While much remains to be seen with regard to what the new administration will do, I would like to offer the following predictions based on my observations and conversations with peers in our community.

  • The new administration will continue to accelerate the government's use of social media. President Donald Trump and many on his team have used social media quite effectively to speak directly to citizens before and after the elections. This trend will accelerate usage of social media by agencies to communicate and share more with citizens, resulting in obvious benefits. But this also will require government organizations to invest more and become savvier about how they use social media -- not just the technology but the appropriate messaging and ethics surrounding its use. As a result, agencies will be scrambling to hire social media experts and to obtain tools and analytics to measure the success of these efforts to connect with citizens and understand their concerns.
  • Expect a civilian workforce hiring freeze. Over the last few months, we saw a frenzy of hiring as civilian agencies prepared for an order from the new administration to freeze the number of federal employees. This could have a significant impact on areas like procurement, where the workforce already is overburdened. Of course, we'll have to wait and see what this freeze policy will entail. But we can assume that the federal IT community will need to adapt by prioritizing its most critical work and assigning resources accordingly.
  • Delivering IT on budget and on time will become the top metric used to assess the acquisition process. As exemplified by Trump's public comments related to some specific government programs, there will be a huge focus on delivering value to government without delays or cost overruns. We can expect a president who prizes his reputation as a tough negotiator to emphasize that with the federal IT community. Federal workers and contractors working on IT projects will be expected to proactively assess risks and to be quick to react and change course if things go wrong. Combined with the need to embrace new technologies, this will spur an uptick in agile management processes and an acceleration in the use of techniques like DevOps, agile development and real-time risk registers.
  • There will be greater activity related to economic growth. With a president who is promising to create broad-based economic prosperity, it's likely we'll see creative public-private models to spur new investments in infrastructure. Our community can play a vital role in providing the technology, systems and services that underpin this strategy for federal, state and local government agencies -- as well as for private entities. Our community also can focus on developing IT talent in diverse locations -- especially in rural America -- rather than concentrating it around the Beltway.
  • The U.S. will increase its focus on developing offensive cyberattack capabilities. With state actors grabbing headlines for launching cyberattacks against the U.S. and allies, we can expect the National Security Agency and parts of the Defense Department to increase efforts to develop more offensive cyber capabilities in response. These efforts will concentrate on protecting government information, activities related to government such as political campaigns, and the country's critical infrastructure.
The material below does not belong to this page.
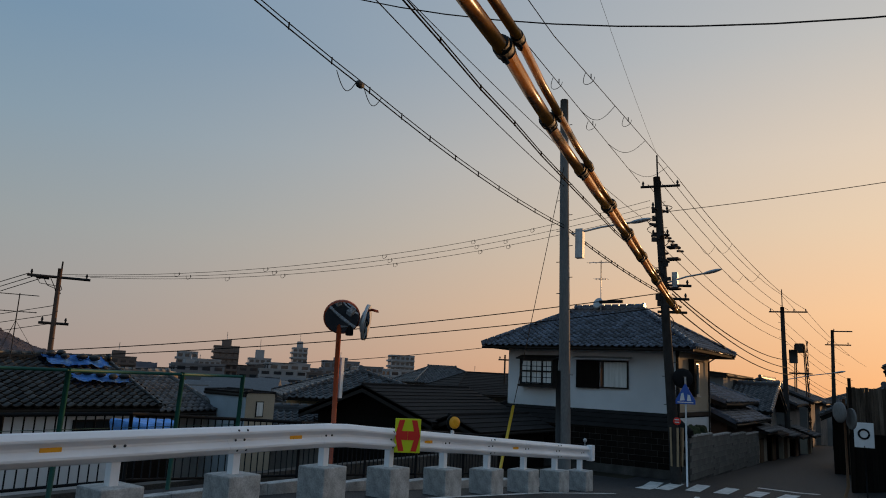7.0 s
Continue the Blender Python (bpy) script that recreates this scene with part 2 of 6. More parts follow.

As with any change in administration, we can also expect bumps in the road. Many of the new leaders will come from outside of traditional government circles and must get used to the unique challenges involved in government work -- while those who work in the agencies they lead must become acclimated to the new leadership.

But despite the challenges, I predict the federal IT community will come together -- as it always has -- and achieve great things throughout the year and beyond.